Combined, Longi, Trina and Jinko typically account for up to one-third of US panel supplies. However, the companies have halted new shipments to the US over concerns additional cargoes would also be detained, the industry sources said. The sources asked not to be named because they were not authorized to speak publicly on the matter.
China denies abuses in Xinjiang. It initially denied the existence of any detention camps, but then later said it had set up “vocational training centers” to curb what it said was terrorism, separatism and religious radicalism in Xinjiang.
In an e-mail, Jinko said it is working with US Customs and Border Protection on documentation proving its supplies are not linked to forced labor and is “confident the shipments will be admitted.”

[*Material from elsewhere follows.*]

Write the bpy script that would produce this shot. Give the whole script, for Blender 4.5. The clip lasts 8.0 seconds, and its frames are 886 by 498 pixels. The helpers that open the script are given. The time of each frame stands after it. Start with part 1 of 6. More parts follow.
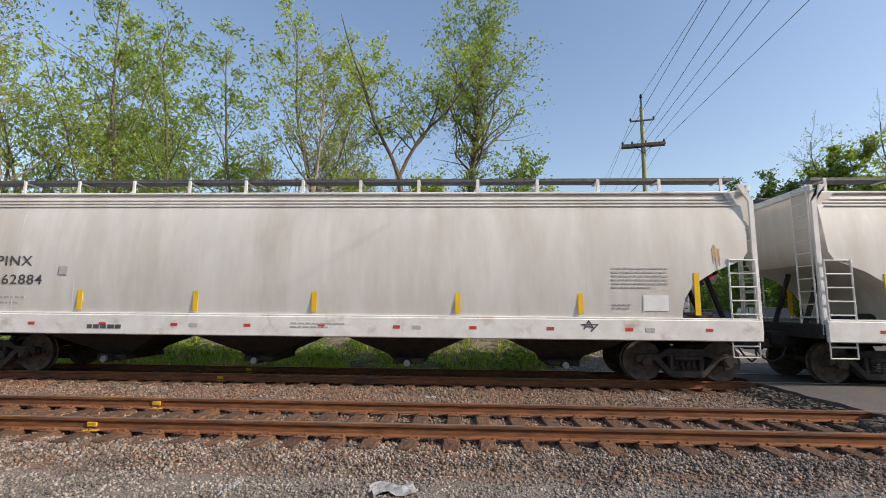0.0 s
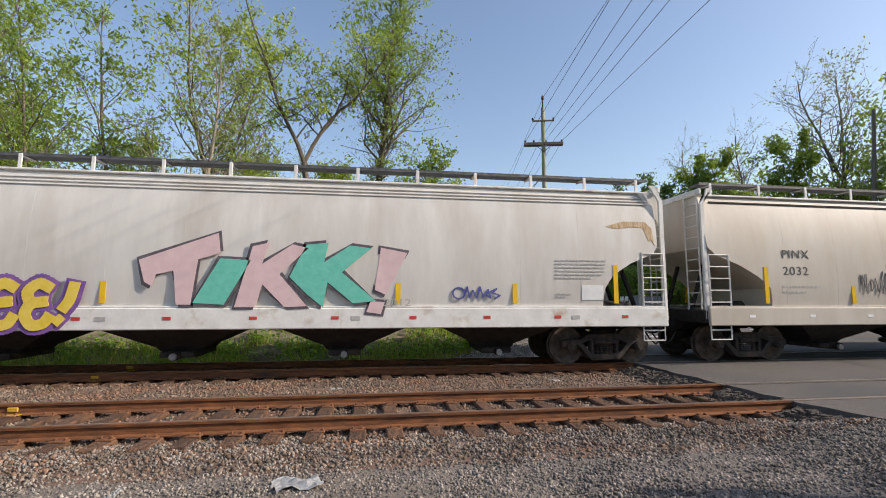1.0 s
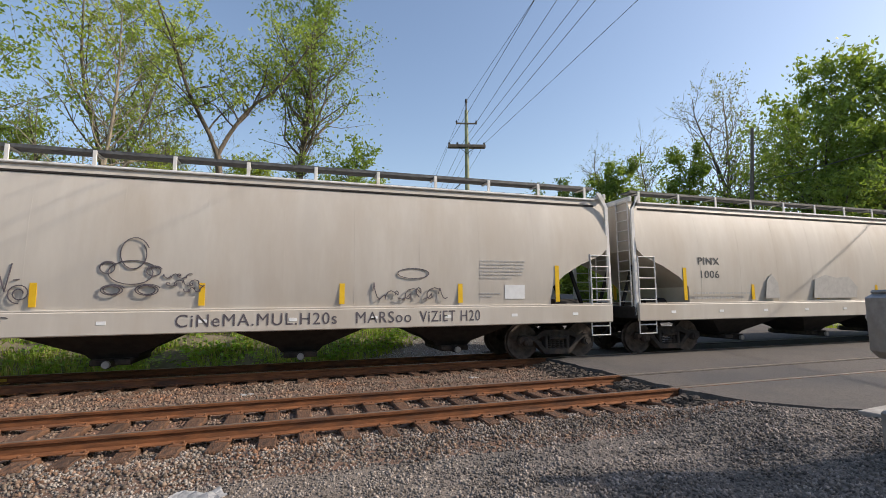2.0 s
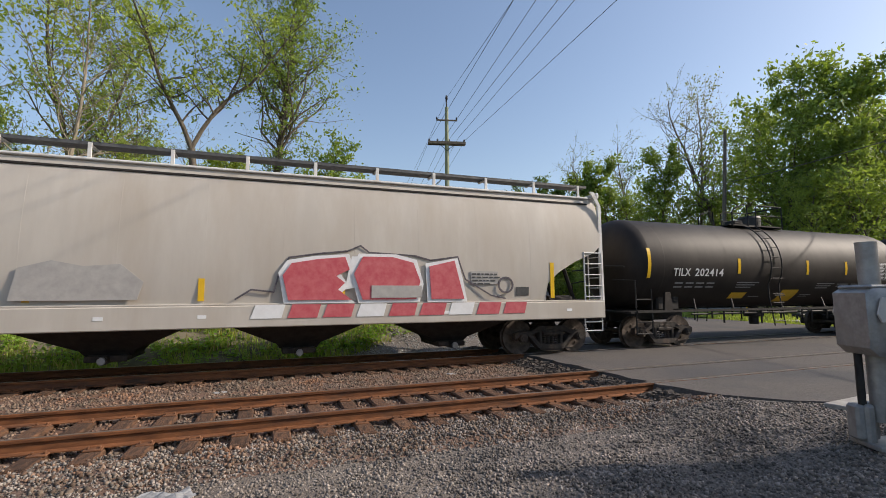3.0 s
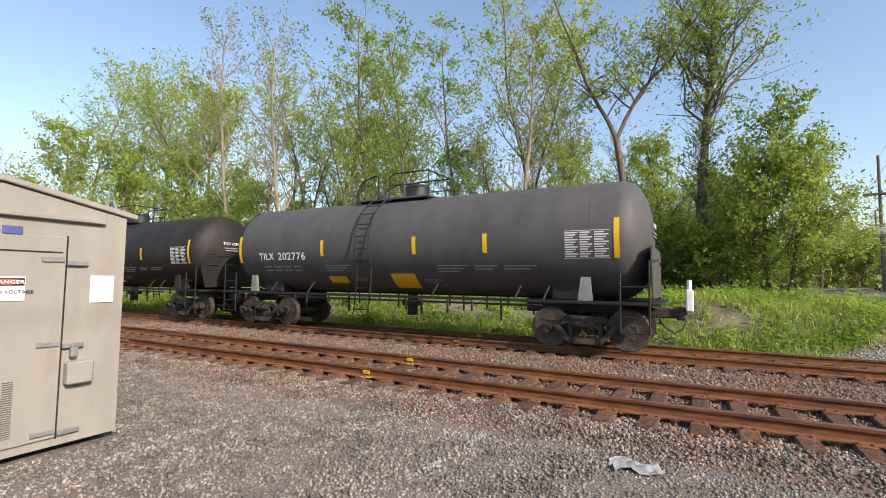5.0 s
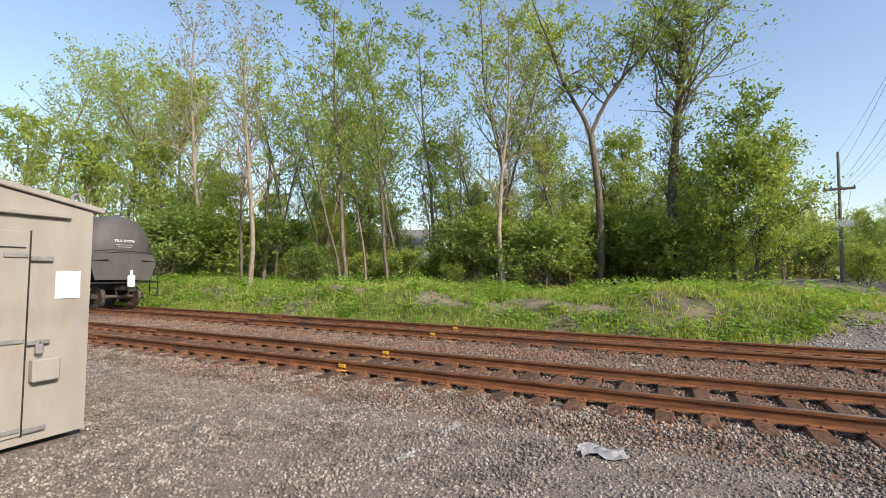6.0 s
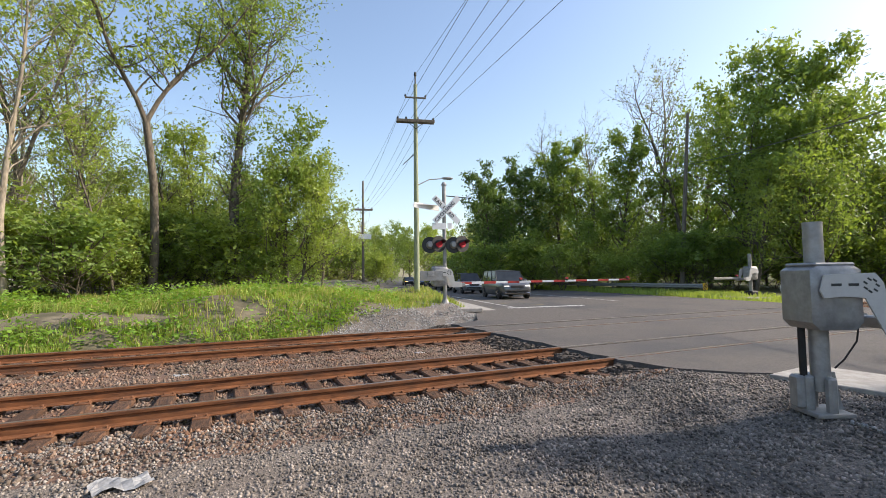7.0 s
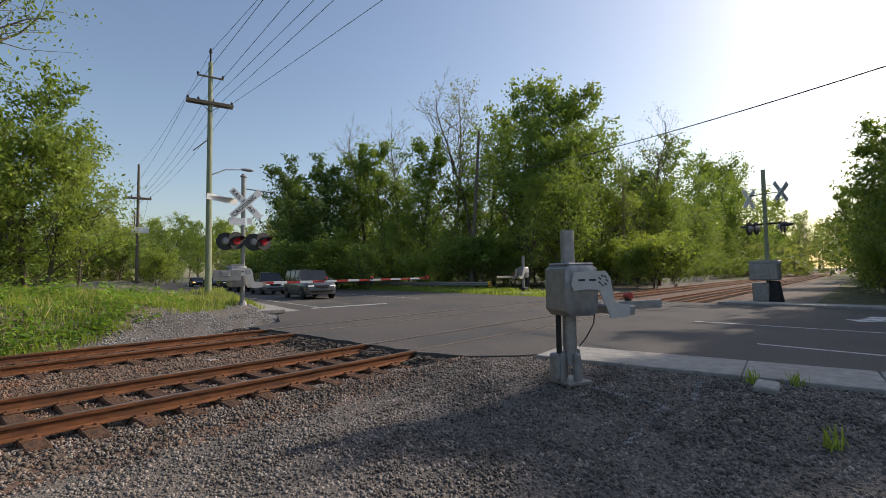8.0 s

The bottleneck is a challenge to US solar development at a time the Biden administration is seeking to decarbonize the US economy and implement the Inflation Reduction Act (IRA), a new law that encourages clean energy technologies to combat climate change.
Solar installations in the US slowed by 23 percent in the third quarter, and nearly 23 gigawatts of solar projects are delayed, largely due to an inability to obtain panels, the American Clean Power Association trade group said.
The association urged the Biden administration to streamline the vetting process for imports.
“After more than four months of solar panels being reviewed under UFLPA, none have been rejected and instead they remain stuck in limbo with no end in sight,” it said in a statement.
The UFLPA essentially presumes that all goods from Xinjiang are made with forced labor and requires producers to show sourcing documentation of imported equipment back to the raw material to prove otherwise before imports can be cleared.